◆ Data extract:
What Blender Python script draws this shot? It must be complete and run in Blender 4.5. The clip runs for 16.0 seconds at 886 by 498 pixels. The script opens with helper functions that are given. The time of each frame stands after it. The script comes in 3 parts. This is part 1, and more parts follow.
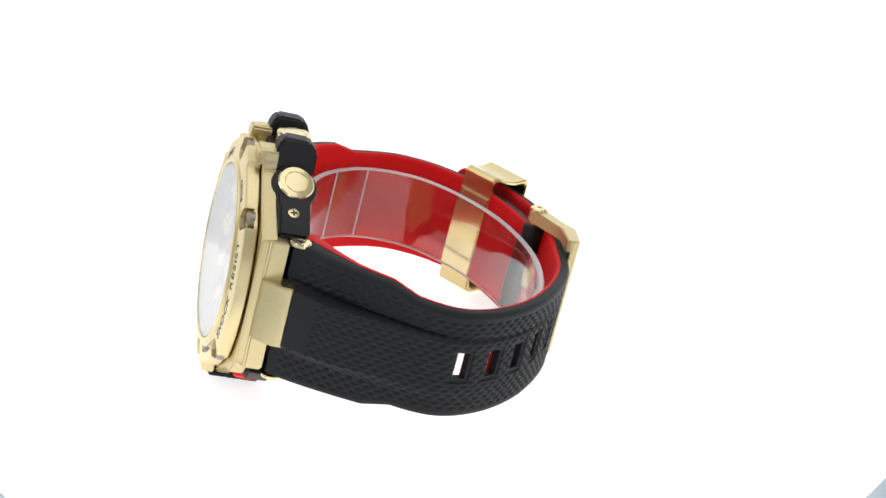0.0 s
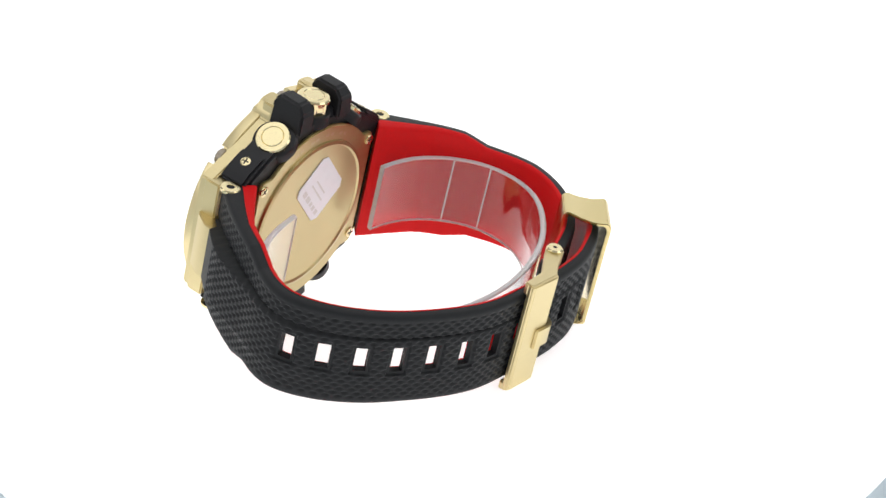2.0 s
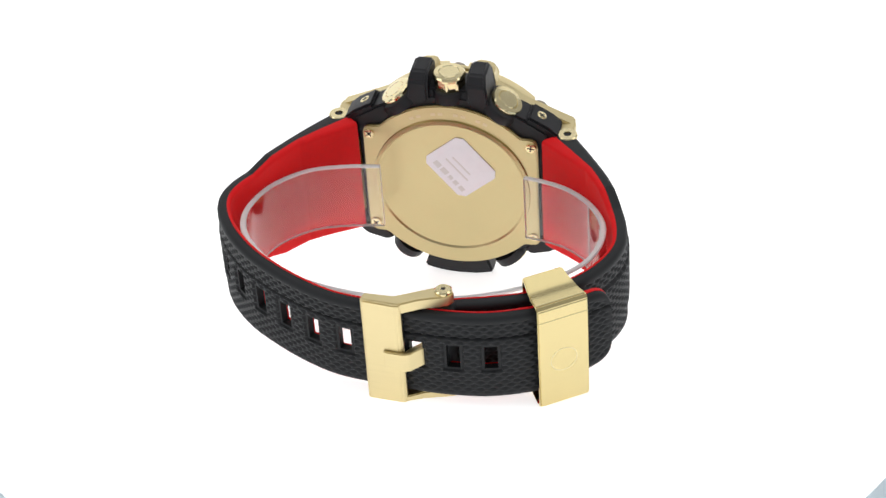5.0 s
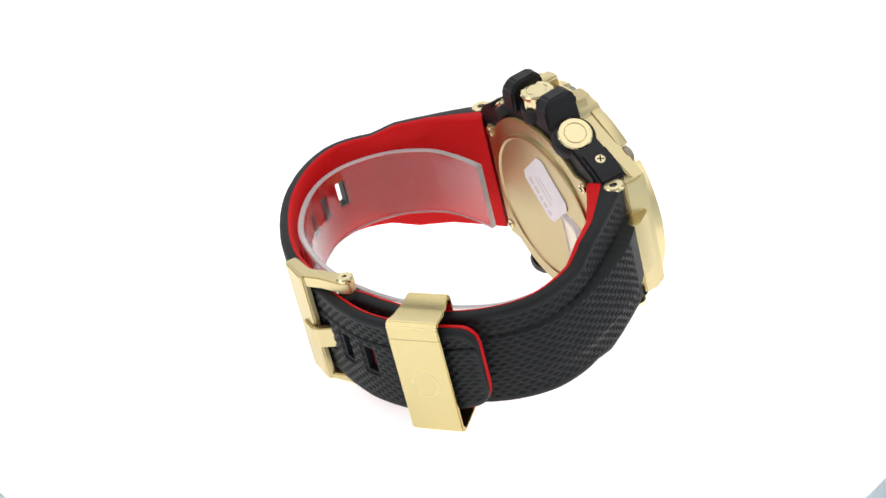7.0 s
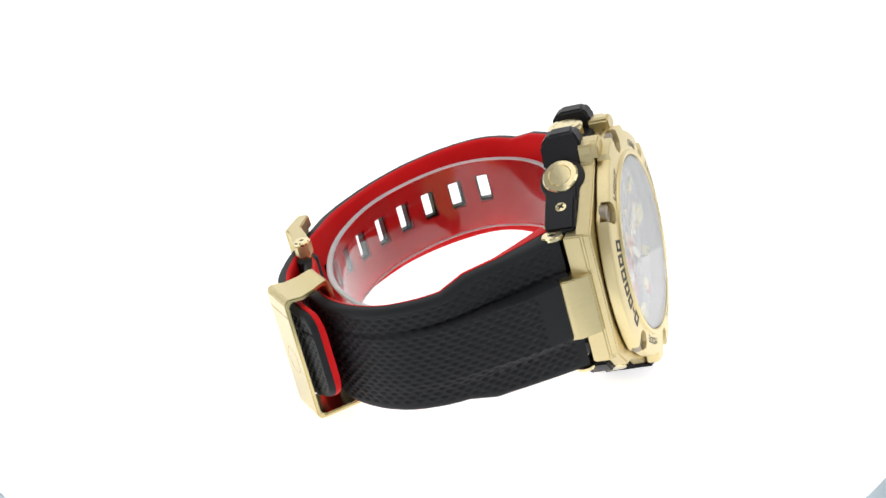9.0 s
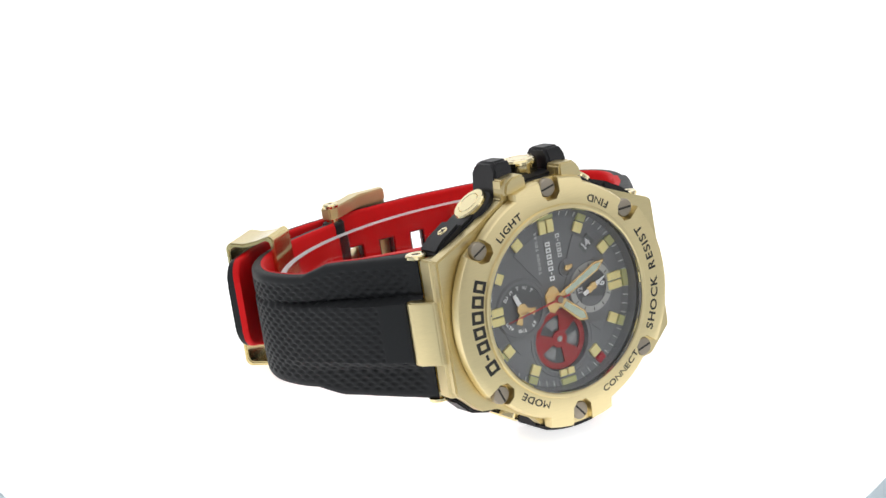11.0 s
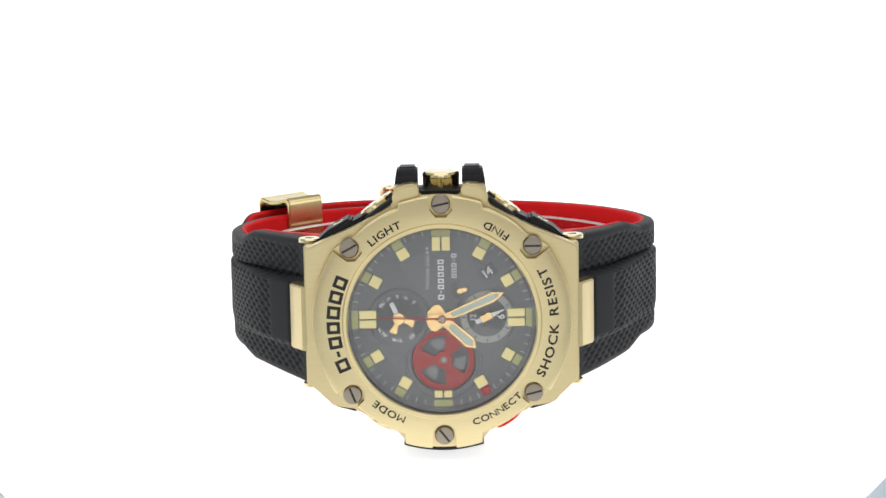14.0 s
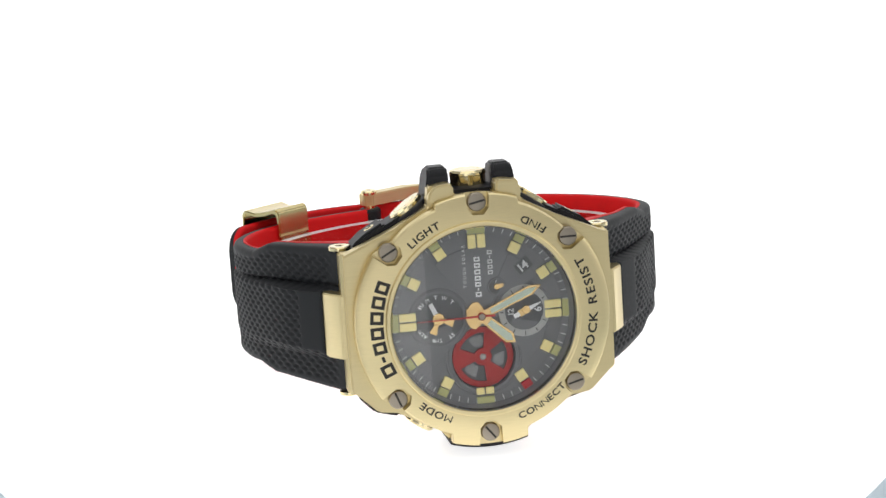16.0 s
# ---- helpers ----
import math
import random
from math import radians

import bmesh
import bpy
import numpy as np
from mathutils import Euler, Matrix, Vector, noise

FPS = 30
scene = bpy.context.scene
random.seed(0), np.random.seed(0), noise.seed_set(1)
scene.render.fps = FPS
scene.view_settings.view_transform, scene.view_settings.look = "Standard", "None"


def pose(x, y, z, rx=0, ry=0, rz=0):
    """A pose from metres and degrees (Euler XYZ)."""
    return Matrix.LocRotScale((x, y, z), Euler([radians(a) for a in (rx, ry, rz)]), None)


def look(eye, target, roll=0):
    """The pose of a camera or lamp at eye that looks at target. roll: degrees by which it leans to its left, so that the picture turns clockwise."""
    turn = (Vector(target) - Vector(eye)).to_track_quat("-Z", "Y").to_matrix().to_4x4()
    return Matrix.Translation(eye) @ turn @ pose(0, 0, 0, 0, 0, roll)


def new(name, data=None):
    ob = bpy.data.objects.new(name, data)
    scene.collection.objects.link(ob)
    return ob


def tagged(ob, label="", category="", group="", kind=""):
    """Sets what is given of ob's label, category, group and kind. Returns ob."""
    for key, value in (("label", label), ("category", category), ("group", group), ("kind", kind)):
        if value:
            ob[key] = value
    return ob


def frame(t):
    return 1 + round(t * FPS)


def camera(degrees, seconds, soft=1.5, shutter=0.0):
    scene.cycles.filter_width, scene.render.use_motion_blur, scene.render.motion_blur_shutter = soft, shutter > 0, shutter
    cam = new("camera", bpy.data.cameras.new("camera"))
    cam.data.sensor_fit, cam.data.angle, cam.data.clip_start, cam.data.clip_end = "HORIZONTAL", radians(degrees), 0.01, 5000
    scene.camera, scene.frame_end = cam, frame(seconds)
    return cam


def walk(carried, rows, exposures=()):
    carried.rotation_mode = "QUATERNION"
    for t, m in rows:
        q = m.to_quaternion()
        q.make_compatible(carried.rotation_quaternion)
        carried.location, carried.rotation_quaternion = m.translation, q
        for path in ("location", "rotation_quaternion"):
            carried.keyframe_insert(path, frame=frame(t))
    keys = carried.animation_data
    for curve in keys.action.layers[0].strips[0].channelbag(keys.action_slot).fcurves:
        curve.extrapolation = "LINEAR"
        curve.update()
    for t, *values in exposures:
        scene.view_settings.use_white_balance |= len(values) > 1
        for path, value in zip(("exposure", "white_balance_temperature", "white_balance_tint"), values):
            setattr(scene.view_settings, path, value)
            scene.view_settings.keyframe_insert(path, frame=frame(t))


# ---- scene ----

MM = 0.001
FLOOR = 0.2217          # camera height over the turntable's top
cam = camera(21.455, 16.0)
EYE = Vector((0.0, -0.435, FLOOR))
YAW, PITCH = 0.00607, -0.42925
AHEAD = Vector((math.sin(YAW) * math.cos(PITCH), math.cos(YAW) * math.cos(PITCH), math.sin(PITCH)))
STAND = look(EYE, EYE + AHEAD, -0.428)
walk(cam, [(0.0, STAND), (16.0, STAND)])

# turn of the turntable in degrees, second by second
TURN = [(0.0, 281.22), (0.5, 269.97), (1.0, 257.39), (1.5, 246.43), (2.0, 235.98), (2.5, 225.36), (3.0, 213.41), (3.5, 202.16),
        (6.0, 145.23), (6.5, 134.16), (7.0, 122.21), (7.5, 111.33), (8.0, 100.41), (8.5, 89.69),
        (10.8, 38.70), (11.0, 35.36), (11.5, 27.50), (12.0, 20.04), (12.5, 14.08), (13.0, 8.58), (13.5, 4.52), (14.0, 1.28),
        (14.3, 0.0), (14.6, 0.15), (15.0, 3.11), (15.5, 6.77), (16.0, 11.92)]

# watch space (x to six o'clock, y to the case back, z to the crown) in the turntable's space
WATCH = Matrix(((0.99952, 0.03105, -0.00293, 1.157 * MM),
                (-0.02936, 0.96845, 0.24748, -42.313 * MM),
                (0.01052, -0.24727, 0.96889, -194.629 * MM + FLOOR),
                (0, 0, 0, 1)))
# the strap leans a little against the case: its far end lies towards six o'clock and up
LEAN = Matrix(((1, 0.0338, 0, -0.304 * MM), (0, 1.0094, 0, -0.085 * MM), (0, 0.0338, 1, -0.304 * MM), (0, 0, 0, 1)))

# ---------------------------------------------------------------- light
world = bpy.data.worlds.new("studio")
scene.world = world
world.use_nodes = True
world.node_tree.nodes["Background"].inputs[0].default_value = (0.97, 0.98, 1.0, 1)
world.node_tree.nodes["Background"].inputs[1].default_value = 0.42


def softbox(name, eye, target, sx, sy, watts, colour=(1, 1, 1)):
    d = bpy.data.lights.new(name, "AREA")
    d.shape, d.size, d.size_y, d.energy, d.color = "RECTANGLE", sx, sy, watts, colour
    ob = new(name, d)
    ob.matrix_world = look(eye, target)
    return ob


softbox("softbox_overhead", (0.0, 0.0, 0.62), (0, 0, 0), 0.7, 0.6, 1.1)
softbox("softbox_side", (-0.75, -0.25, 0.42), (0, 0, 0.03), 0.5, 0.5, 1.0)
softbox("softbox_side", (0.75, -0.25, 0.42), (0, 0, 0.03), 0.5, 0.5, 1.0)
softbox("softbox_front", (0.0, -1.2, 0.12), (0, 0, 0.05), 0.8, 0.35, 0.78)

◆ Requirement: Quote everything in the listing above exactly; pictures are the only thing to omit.

◆ Task answer:
What Blender Python script draws this shot? It must be complete and run in Blender 4.5. The clip runs for 16.0 seconds at 886 by 498 pixels. The script opens with helper functions that are given. The time of each frame stands after it. The script comes in 3 parts. This is part 1, and more parts follow.
0.0 s
2.0 s
5.0 s
7.0 s
9.0 s
11.0 s
14.0 s
16.0 s
# ---- helpers ----
import math
import random
from math import radians

import bmesh
import bpy
import numpy as np
from mathutils import Euler, Matrix, Vector, noise

FPS = 30
scene = bpy.context.scene
random.seed(0), np.random.seed(0), noise.seed_set(1)
scene.render.fps = FPS
scene.view_settings.view_transform, scene.view_settings.look = "Standard", "None"


def pose(x, y, z, rx=0, ry=0, rz=0):
    """A pose from metres and degrees (Euler XYZ)."""
    return Matrix.LocRotScale((x, y, z), Euler([radians(a) for a in (rx, ry, rz)]), None)


def look(eye, target, roll=0):
    """The pose of a camera or lamp at eye that looks at target. roll: degrees by which it leans to its left, so that the picture turns clockwise."""
    turn = (Vector(target) - Vector(eye)).to_track_quat("-Z", "Y").to_matrix().to_4x4()
    return Matrix.Translation(eye) @ turn @ pose(0, 0, 0, 0, 0, roll)


def new(name, data=None):
    ob = bpy.data.objects.new(name, data)
    scene.collection.objects.link(ob)
    return ob


def tagged(ob, label="", category="", group="", kind=""):
    """Sets what is given of ob's label, category, group and kind. Returns ob."""
    for key, value in (("label", label), ("category", category), ("group", group), ("kind", kind)):
        if value:
            ob[key] = value
    return ob


def frame(t):
    return 1 + round(t * FPS)


def camera(degrees, seconds, soft=1.5, shutter=0.0):
    scene.cycles.filter_width, scene.render.use_motion_blur, scene.render.motion_blur_shutter = soft, shutter > 0, shutter
    cam = new("camera", bpy.data.cameras.new("camera"))
    cam.data.sensor_fit, cam.data.angle, cam.data.clip_start, cam.data.clip_end = "HORIZONTAL", radians(degrees), 0.01, 5000
    scene.camera, scene.frame_end = cam, frame(seconds)
    return cam


def walk(carried, rows, exposures=()):
    carried.rotation_mode = "QUATERNION"
    for t, m in rows:
        q = m.to_quaternion()
        q.make_compatible(carried.rotation_quaternion)
        carried.location, carried.rotation_quaternion = m.translation, q
        for path in ("location", "rotation_quaternion"):
            carried.keyframe_insert(path, frame=frame(t))
    keys = carried.animation_data
    for curve in keys.action.layers[0].strips[0].channelbag(keys.action_slot).fcurves:
        curve.extrapolation = "LINEAR"
        curve.update()
    for t, *values in exposures:
        scene.view_settings.use_white_balance |= len(values) > 1
        for path, value in zip(("exposure", "white_balance_temperature", "white_balance_tint"), values):
            setattr(scene.view_settings, path, value)
            scene.view_settings.keyframe_insert(path, frame=frame(t))


# ---- scene ----

MM = 0.001
FLOOR = 0.2217          # camera height over the turntable's top
cam = camera(21.455, 16.0)
EYE = Vector((0.0, -0.435, FLOOR))
YAW, PITCH = 0.00607, -0.42925
AHEAD = Vector((math.sin(YAW) * math.cos(PITCH), math.cos(YAW) * math.cos(PITCH), math.sin(PITCH)))
STAND = look(EYE, EYE + AHEAD, -0.428)
walk(cam, [(0.0, STAND), (16.0, STAND)])

# turn of the turntable in degrees, second by second
TURN = [(0.0, 281.22), (0.5, 269.97), (1.0, 257.39), (1.5, 246.43), (2.0, 235.98), (2.5, 225.36), (3.0, 213.41), (3.5, 202.16),
        (6.0, 145.23), (6.5, 134.16), (7.0, 122.21), (7.5, 111.33), (8.0, 100.41), (8.5, 89.69),
        (10.8, 38.70), (11.0, 35.36), (11.5, 27.50), (12.0, 20.04), (12.5, 14.08), (13.0, 8.58), (13.5, 4.52), (14.0, 1.28),
        (14.3, 0.0), (14.6, 0.15), (15.0, 3.11), (15.5, 6.77), (16.0, 11.92)]

# watch space (x to six o'clock, y to the case back, z to the crown) in the turntable's space
WATCH = Matrix(((0.99952, 0.03105, -0.00293, 1.157 * MM),
                (-0.02936, 0.96845, 0.24748, -42.313 * MM),
                (0.01052, -0.24727, 0.96889, -194.629 * MM + FLOOR),
                (0, 0, 0, 1)))
# the strap leans a little against the case: its far end lies towards six o'clock and up
LEAN = Matrix(((1, 0.0338, 0, -0.304 * MM), (0, 1.0094, 0, -0.085 * MM), (0, 0.0338, 1, -0.304 * MM), (0, 0, 0, 1)))

# ---------------------------------------------------------------- light
world = bpy.data.worlds.new("studio")
scene.world = world
world.use_nodes = True
world.node_tree.nodes["Background"].inputs[0].default_value = (0.97, 0.98, 1.0, 1)
world.node_tree.nodes["Background"].inputs[1].default_value = 0.42


def softbox(name, eye, target, sx, sy, watts, colour=(1, 1, 1)):
    d = bpy.data.lights.new(name, "AREA")
    d.shape, d.size, d.size_y, d.energy, d.color = "RECTANGLE", sx, sy, watts, colour
    ob = new(name, d)
    ob.matrix_world = look(eye, target)
    return ob


softbox("softbox_overhead", (0.0, 0.0, 0.62), (0, 0, 0), 0.7, 0.6, 1.1)
softbox("softbox_side", (-0.75, -0.25, 0.42), (0, 0, 0.03), 0.5, 0.5, 1.0)
softbox("softbox_side", (0.75, -0.25, 0.42), (0, 0, 0.03), 0.5, 0.5, 1.0)
softbox("softbox_front", (0.0, -1.2, 0.12), (0, 0, 0.05), 0.8, 0.35, 0.78)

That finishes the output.